Suno's defense rests on two main arguments. The company says its goal is to enable users to create original compositions rather than reproduce existing artists, and it has implemented technical safeguards designed to prevent that outcome. The system excludes artist names from its training metadata and blocks prompts that reference specific artists, songs, or album names. It also rejects uploads that match existing copyrighted recordings or lyrics. Whether these measures satisfy copyright law remains the central question in the lawsuits now working through the courts.

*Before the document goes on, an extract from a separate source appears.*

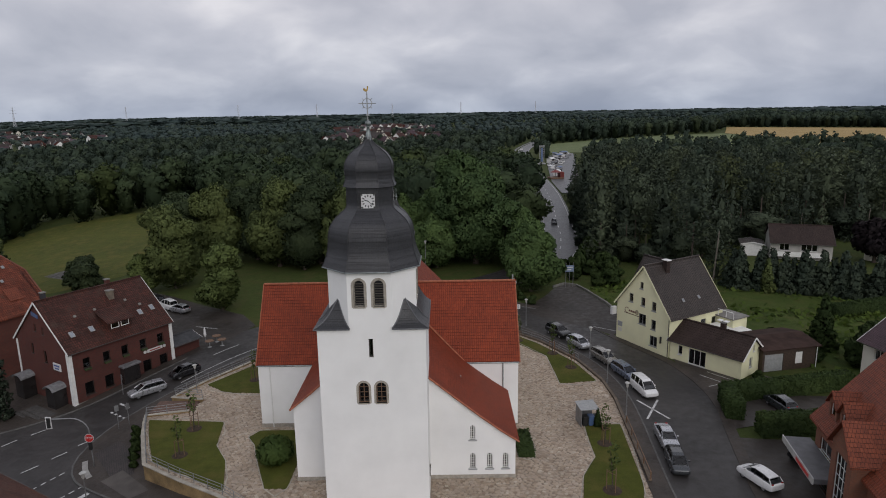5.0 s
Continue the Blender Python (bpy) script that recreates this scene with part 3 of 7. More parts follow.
patch("west_pavement", smooth_line([(-53.6, 7.5), (-54.8, 9.6), (-55.6, 12), (-56.8, 14.2), (-58.8, 15.5), (-62, 16), (-66, 15.8), (-78, 20), (-84, 14), (-70, 4), (-56, 1)], 1.5, True), 0.16, PAVING, "paved street corner with shrubs and a traffic light", "pavement", rim=0.2)

bm = bmesh.new()
n = len(TERRACE)
top, bot = [], []
for x, y in TERRACE:
    top.append(bm.verts.new((x, y, 0.0)))
    bot.append(bm.verts.new((x, y, gz(x, y) - 0.5)))
bm.faces.new(top)
for k in range(n):
    j = (k + 1) % n
    bm.faces.new((top[k], bot[k], bot[j], top[j]))
bmesh.ops.recalc_face_normals(bm, faces=bm.faces)
terrace = tagged(part("terrace", bm, JOINT), "level churchyard terrace of sandy paving bed", "terrace", "", "structure")

# retaining walls with copings, on the low sides of the yard
def bar_along(line, d0, d1, z0, z1):
    """A wall along a plan line; z0 and z1 are functions of the place."""
    bm = bmesh.new()
    a, b = offset_line(line, d0), offset_line(line, d1)
    rows = [[bm.verts.new((p[0], p[1], z(*p))) for p, z in ((q, z0), (q, z1), (o, z1), (o, z0))] for o, q in zip(a, b)]
    for r, s in zip(rows, rows[1:]):
        for k in range(4):
            bm.faces.new((r[k], r[(k + 1) % 4], s[(k + 1) % 4], s[k]))
    bm.faces.new(rows[0])
    bm.faces.new(rows[-1][::-1])
    bmesh.ops.recalc_face_normals(bm, faces=bm.faces)
    return bm


def dense(line, step=1.5):
    out = []
    for p, q in zip(line, line[1:]):
        n = max(1, round(math.dist(p, q) / step))
        out += [(p[0] + (q[0] - p[0]) * k / n, p[1] + (q[1] - p[1]) * k / n) for k in range(n)]
    return out + [line[-1]]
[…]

The breach exposes a fundamental tension in how generative AI companies operate. They argue that training on publicly available data falls within fair use, a legal doctrine that permits limited use of copyrighted material for transformative purposes. Rights holders counter that scraping entire catalogs without permission or compensation, regardless of how the resulting model is used, constitutes infringement. The leaked code provides concrete evidence of Suno's scraping infrastructure, giving plaintiffs in the copyright cases tangible documentation of what they have long alleged. As these lawsuits proceed, the question of whether AI companies can legally train on music without explicit permission from copyright holders will likely shape the future of generative music technology.
Notable Quotes
Suno said its goal is to help users create original music rather than replicate existing artists, and that it intentionally excludes artist names from training metadata.— Suno statement
The Hearth Conversation Another angle on the story
Why does it matter that we now know exactly which platforms Suno scraped? They've always said they trained on publicly available music.
Because there's a difference between acknowledging you used public data and showing the actual machinery you built to systematically extract millions of clips from services that explicitly prohibit that use in their terms of service. The code is evidence.
But Suno says it's fair use. Isn't that a legitimate legal argument?
It is, and that's what the courts will decide. But fair use has limits. It's supposed to be transformative and limited in scope. Scraping millions of hours from multiple platforms to train a commercial product looks less like fair use and more like wholesale copying, even if the output is different.
The company also says it blocks artist names and prevents replication. Doesn't that show good faith?
It shows they're aware of the problem and trying to manage it. But it doesn't erase the fact that the training happened without permission. It's like saying you stole the ingredients but you're cooking something different—the theft still happened.
What changes if Warner Music settles but Universal and Sony don't?
It signals that some in the industry think there's a path to coexistence with AI music tools, while others believe the only answer is to fight in court. Warner's settlement might become a template, or it might be seen as capitulation. Either way, it shows the industry isn't unified, which gives Suno room to argue its practices aren't as clearly wrong as the plaintiffs claim.